SHORT PROBLEM - Return only the lines between the line holding "Continue the Blender" and the line holding "part(nm, bm, mat, g, lab)", the two boundary lines included, exactly as they appear.

DATA -
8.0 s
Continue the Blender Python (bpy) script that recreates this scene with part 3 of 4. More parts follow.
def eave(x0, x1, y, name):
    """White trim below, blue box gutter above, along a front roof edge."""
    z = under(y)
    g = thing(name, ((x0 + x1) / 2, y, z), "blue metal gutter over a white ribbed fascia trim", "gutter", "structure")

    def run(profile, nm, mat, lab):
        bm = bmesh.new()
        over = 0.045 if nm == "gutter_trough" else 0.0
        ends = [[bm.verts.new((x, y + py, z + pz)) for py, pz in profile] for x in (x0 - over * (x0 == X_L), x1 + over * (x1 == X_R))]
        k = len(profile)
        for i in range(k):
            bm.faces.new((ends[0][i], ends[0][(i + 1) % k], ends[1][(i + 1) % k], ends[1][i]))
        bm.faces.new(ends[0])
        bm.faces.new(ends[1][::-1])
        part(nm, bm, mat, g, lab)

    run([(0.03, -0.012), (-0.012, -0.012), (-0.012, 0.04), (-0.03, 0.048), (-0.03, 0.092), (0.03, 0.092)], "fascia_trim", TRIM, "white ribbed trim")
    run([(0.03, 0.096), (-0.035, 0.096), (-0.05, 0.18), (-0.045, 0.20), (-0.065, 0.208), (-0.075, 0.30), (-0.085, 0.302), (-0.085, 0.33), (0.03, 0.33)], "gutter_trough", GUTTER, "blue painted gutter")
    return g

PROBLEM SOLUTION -
Continue the Blender Python (bpy) script that recreates this scene with part 3 of 4. More parts follow.
def eave(x0, x1, y, name):
    """White trim below, blue box gutter above, along a front roof edge."""
    z = under(y)
    g = thing(name, ((x0 + x1) / 2, y, z), "blue metal gutter over a white ribbed fascia trim", "gutter", "structure")

    def run(profile, nm, mat, lab):
        bm = bmesh.new()
        over = 0.045 if nm == "gutter_trough" else 0.0
        ends = [[bm.verts.new((x, y + py, z + pz)) for py, pz in profile] for x in (x0 - over * (x0 == X_L), x1 + over * (x1 == X_R))]
        k = len(profile)
        for i in range(k):
            bm.faces.new((ends[0][i], ends[0][(i + 1) % k], ends[1][(i + 1) % k], ends[1][i]))
        bm.faces.new(ends[0])
        bm.faces.new(ends[1][::-1])
        part(nm, bm, mat, g, lab)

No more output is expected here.